O cheiro de queimado vindo do Instituto Nacional de Estudos e Pesquisas Educacionais Anísio Teixeira (Inep), causado pelo pedido de demissão em massa de servidores que ocupavam cargos de chefia, revela um incêndio ainda maior que toma conta do Ministério da Educação. Mais de 30 técnicos qualificados, responsáveis pela execução do Exame Nacional do Ensino Médio (Enem), vêm entregando seus cargos ao longo das últimas semanas alegando fragilidade técnica e administrativa.
Sob um forte matiz ideológico desde o início do governo Bolsonaro, com a desculpa esfarrapada de que era preciso reduzir a influência da esquerda dentro do MEC, a educação brasileira, que já não vinha bem, é verdade, entrou num processo acelerado de autodestruição. O componente ideológico, muito forte, é inversamente proporcional à competência do atual ministro, Milton Ribeiro, e também dos que o precederam: Ricardo Velez e Abraham Weintraub.
O resultado dessa trama não pode ser muito diferente do que o que estamos assistindo. Reportagem do Fantástico do último domingo (14) revelou investidas da cúpula do MEC para interferir no conteúdo das provas. O presidente Jair Bolsonaro, em entrevista dada em Dubai, confirmou a denúncia: "Começam agora a ter a cara do governo as questões da prova do Enem". Mais um caso claro de confusão entre governo e Estado, algo normal sob Bolsonaro, mas que não deixa de chocar.
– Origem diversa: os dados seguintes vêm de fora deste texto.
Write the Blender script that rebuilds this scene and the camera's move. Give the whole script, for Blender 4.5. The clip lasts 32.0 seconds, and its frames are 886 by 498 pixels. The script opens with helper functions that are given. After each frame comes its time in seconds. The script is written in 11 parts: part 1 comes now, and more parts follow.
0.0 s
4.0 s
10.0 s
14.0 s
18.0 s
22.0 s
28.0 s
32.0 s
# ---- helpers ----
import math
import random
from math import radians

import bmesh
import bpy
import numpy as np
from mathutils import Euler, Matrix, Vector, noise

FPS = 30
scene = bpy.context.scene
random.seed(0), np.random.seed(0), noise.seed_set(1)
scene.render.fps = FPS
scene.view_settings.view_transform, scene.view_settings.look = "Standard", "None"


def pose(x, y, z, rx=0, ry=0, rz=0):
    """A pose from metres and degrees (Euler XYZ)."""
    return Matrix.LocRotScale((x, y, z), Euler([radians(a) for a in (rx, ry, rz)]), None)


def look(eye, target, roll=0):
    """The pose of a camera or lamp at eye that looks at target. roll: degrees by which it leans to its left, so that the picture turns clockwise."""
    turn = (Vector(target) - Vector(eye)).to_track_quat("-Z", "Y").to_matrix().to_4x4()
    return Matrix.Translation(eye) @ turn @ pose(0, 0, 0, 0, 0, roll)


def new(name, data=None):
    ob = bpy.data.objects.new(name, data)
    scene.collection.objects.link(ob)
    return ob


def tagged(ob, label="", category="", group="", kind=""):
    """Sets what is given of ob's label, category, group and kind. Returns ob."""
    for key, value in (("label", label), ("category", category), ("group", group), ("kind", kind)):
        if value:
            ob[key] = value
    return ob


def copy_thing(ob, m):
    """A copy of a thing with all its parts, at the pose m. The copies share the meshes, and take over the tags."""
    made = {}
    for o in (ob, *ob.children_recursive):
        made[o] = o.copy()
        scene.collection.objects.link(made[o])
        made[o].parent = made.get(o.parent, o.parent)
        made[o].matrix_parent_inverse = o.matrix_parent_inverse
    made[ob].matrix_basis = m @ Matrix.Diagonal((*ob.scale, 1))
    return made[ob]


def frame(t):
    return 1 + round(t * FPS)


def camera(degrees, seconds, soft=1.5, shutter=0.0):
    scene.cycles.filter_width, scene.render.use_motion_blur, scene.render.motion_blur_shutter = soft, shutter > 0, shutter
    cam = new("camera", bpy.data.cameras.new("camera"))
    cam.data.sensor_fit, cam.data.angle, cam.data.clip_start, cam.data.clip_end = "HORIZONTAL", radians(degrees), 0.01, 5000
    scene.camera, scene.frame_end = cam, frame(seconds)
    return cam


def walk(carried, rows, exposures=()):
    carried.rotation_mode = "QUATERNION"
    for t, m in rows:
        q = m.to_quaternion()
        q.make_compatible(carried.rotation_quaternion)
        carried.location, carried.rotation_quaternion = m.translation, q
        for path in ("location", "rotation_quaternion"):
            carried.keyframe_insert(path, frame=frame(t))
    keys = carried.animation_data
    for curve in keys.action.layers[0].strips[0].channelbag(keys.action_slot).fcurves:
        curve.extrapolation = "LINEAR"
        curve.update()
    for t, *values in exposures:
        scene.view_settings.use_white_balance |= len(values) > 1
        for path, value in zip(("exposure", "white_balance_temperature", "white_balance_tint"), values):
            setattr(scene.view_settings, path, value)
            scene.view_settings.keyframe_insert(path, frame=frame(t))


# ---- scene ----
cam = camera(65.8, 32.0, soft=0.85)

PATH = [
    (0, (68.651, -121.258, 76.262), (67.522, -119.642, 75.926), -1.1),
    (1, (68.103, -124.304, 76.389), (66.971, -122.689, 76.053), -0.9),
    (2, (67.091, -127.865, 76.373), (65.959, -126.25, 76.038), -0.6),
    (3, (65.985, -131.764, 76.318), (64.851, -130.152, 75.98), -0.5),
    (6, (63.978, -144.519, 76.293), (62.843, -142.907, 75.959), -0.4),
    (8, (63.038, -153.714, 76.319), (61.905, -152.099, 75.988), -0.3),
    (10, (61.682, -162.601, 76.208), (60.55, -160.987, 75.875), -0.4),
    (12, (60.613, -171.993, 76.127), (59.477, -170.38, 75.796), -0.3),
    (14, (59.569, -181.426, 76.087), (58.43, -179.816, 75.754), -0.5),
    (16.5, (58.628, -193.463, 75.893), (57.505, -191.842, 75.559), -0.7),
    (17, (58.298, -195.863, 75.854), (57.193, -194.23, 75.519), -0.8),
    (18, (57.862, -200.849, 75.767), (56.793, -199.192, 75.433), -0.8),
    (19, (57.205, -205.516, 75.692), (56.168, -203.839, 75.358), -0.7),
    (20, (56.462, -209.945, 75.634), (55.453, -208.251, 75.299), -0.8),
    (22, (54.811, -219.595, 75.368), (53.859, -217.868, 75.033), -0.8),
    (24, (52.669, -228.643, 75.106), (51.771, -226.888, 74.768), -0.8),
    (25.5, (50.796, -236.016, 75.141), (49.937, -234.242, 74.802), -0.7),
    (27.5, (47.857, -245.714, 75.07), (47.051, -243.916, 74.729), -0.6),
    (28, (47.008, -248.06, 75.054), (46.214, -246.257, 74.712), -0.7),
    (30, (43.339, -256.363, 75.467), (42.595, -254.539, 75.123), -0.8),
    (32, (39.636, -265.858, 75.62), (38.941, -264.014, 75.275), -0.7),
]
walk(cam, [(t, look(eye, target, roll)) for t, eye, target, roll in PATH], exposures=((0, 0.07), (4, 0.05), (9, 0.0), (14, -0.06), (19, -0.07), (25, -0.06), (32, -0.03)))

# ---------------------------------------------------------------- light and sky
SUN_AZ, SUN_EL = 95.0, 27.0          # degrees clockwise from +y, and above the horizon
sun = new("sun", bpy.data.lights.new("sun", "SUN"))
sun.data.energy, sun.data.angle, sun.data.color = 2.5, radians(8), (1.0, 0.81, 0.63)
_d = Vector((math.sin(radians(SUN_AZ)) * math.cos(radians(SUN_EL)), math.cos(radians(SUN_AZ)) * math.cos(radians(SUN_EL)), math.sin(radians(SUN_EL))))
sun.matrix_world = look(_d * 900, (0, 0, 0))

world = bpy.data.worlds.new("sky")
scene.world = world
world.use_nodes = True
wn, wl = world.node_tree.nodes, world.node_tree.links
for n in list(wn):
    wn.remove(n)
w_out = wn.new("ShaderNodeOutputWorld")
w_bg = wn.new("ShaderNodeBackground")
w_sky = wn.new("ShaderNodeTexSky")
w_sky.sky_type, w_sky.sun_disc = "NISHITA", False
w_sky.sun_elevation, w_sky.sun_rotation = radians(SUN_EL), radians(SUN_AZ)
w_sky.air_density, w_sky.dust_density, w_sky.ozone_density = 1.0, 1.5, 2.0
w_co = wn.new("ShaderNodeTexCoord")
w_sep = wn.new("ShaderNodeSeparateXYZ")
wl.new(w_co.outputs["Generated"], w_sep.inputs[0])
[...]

Confusão que, por sinal, tem o objetivo de agir como cupins corroendo a solidez das instituições.
Uma das entrevistas dadas sob anonimato pelos servidores ao Fantástico é esclarecedora: "O Inep sempre foi dirigido por pessoas que tinham alguma trajetória acadêmica. Esse presidente que está agora (Daniel Dupas) é uma pessoa sem currículo, sem experiência. Está lá porque o ministro da Educação decidiu que seria a pessoa que estaria disposta a fazer o que eles queriam: entrar na prova e retirar aquilo que eles acham que o presidente não iria gostar."
Todo esse caos envolvendo o Enem, cujo primeiro dia de provas será no próximo domingo (21), se dá num momento para lá de desafiador para a educação brasileira. Momento que exige diálogo, foco e competência. A pandemia deixou uma herança maldita: levantamento feito, em setembro e outubro, com 250 mil alunos do 2ª ano do ensino fundamental de 10 Estados brasileiros mostrou que 74% dos estudantes se enquadravam na categoria dos “não alfabetizados”. Ou seja, conseguiam ler no máximo nove palavras por minuto. Apenas 7% eram “leitores fluentes”. Em 2019, portanto antes da pandemia, 52% dos alunos desta mesma faixa estavam na categoria de "não alfabetizados". O estudo foi tocado pela Fundação Lemann, Instituto Natura e a ONG Bem Comum. Sobre como desatar esse nó, nenhuma palavra de Milton Ribeiro ou de Bolsonaro...
Entrevistada pela Rádio CBN, Maria Inês Fini, que presidiu o Inep durante o governo Michel Temer, dimensionou o tamanho do buraco em que nos metemos. "Desde janeiro de 2019 são frequentes as tentativas de enfraquecimento do Inep. Não temos só o Enem, deveríamos ter começado a aplicação do Saeb (Sistema Nacional de Avaliação da Educação Básica), o Revalida (Exame Nacional de Revalidação de Diplomas Médicos) tem problemas, temos ainda o Enade (Exame Nacional de Desempenho dos Estudantes) e o Censo da Educação Básica. Como você faz política pública sem esses dados? Esses técnicos que estão saindo do Inep são responsáveis por isso tudo, ou seja, é algo gravíssimo!".
Tendo em vista que de dentro do governo não virá nada que aponte para uma solução, é preciso novamente que as instituições reajam. Um bom começo seria o Congresso convocar o ministro Milton Ribeiro a dar explicações sobre a crise do Enem e sobre o que sua gestão pretende fazer para tirar a educação brasileira da sombra provocada pela pandemia. Se algo sair daí, já terá sido uma vitória.